An international team of scientists has discovered an extensive complex of rock paintings dating back more than 12,000 years in the Nefud Desert. They were created by groups of people who recolonised the interior of the Arabian Peninsula after a period of extreme drought.
The vast expanses of the Nefud Desert in northern Saudi Arabia hold a secret in stone that, after millennia of silence, is beginning to be deciphered by a consortium of archaeologists who have discovered what is considered one of the earliest and most ambitious artistic and symbolic projects in the prehistoric history of the region. We are talking about more than 176 strikingly naturalistic life-size carved animal figures decorating the rocky slopes of three previously unexplored mountain ranges: Jebel Arnaan, Jebel Mleiha and Jebel Misma.
This monumental heritage, dating from 12,800 to 11,400 BC, is direct evidence of the existence of the first groups of people who ventured into the interior of the Arabian Peninsula after the extremely arid conditions of the last glacial maximum (PM). The discovery was the result of the Green Arabia project, an initiative bringing together the Cultural Heritage Commission of the Saudi Arabian Ministry of Culture, the Max Planck Institute for Geoanthropology, King Abdullah University of Science and Technology (KAUST), University College London, and the Australian Research Centre for Human Evolution at Griffith University, as well as other organisations.
The research, which led to the identification of more than 60 rock art images, focused on the southern edge of the Nefud Desert. The images of camels, mountain goats, horses, gazelles and aurochs vary in size and accuracy. Of the 176 documented figures, 130 are life-size and rendered in a distinctly naturalistic style. Some images of camels are up to three metres long and over two metres high, visually dominating the landscape from the rocks.
The dating of these works places them in an important climatic period, immediately after the GMA, characterised by the return of seasonal water sources to the region. The team’s analysis of sedimentary rocks confirmed the existence of these drying water bodies, which served as beacons of life in a hostile territory, ensuring survival and contributing to the expansion of human populations into the interior of the desert. It was in conditions of relative abundance of water that the artistic tradition we discovered flourished.
Dr Maria Guanyin, a researcher at the Max Planck Institute for Geoanthropology and lead author of the study, emphasises the profound social significance of these creations. According to Guanyin, these large engravings are not just rock art. Their scale and location suggest that they probably served to demonstrate presence, access to critical resources, and markers of a particular cultural identity. She suggests that these works served as a clear and long-term expression of the group’s connection to its territory.

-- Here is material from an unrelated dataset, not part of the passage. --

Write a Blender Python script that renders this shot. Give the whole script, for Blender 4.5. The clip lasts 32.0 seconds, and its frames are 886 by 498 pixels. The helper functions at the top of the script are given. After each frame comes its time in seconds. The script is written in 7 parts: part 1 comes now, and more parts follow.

This interpretation is supported by Dr. Kerry Shipton, co-author of the study and archaeologist at the Institute of Archaeology at University College London, who points to the cartographic and mnemonic function of this art. The rock carvings mark water sources and travel routes, and may also have symbolised territorial rights and intergenerational memory transmitted through these powerful images, explains Shipton.
The uniqueness of this art group and its difference from other known monuments, where engravings are often found in crevices or hidden places, lies in their location in visually dominant places. At Jebel Mleiha and Jebel Arnaan, the panels were carved into cliffs up to 39 metres high, transforming the landscape into a giant open-air gallery.
The execution of some of these works required considerable physical effort and obvious risk, as prehistoric artists had to climb and work on narrow ledges and in dangerous positions, highlighting the paramount importance that these communities attached to the engraving process.
The broader archaeological context suggests that these groups were not isolated. Among the artefacts found nearby are Levantine-style stone points classified as El-Hiam and Helwan, as well as green pigment beads and dentalium . These items indicate distant connections with the Pre-Pottery Neolithic (PPN) populations of the Mediterranean Levant, evidence of a network of exchange and interaction that extended beyond the Arabian Peninsula.
However, despite these contacts, the scale, content and location of the carved figures represent a unique cultural tradition. Dr Faisal Al-Jibrin of the Cultural Heritage Commission of the Saudi Arabian Ministry of Culture emphasises this point. ‘This unique form of symbolic expression belongs to a distinctive cultural identity adapted to life in arid and challenging conditions,’ Al-Jibrin asserts. ‘These images are not simply copies of foreign styles, but a unique manifestation of a society that has developed its own solutions and worldview in the heart of the desert.’
Professor Michael Petralia, director of the Australian Centre for Human Evolution Research at Griffith University and head of the Green Arabia project, views the discovery in a broader historical perspective. The project’s interdisciplinary approach has begun to fill a critical gap in the archaeological record of northern Arabia from the last glacial maximum to the Holocene, Petralia notes.
This gap, spanning millennia and crucial to understanding human expansion, now sheds light on the resilience and innovation of the first communities that inhabited and humanised the deserts, leaving behind giant shadows of the past that are beyond the reach of time.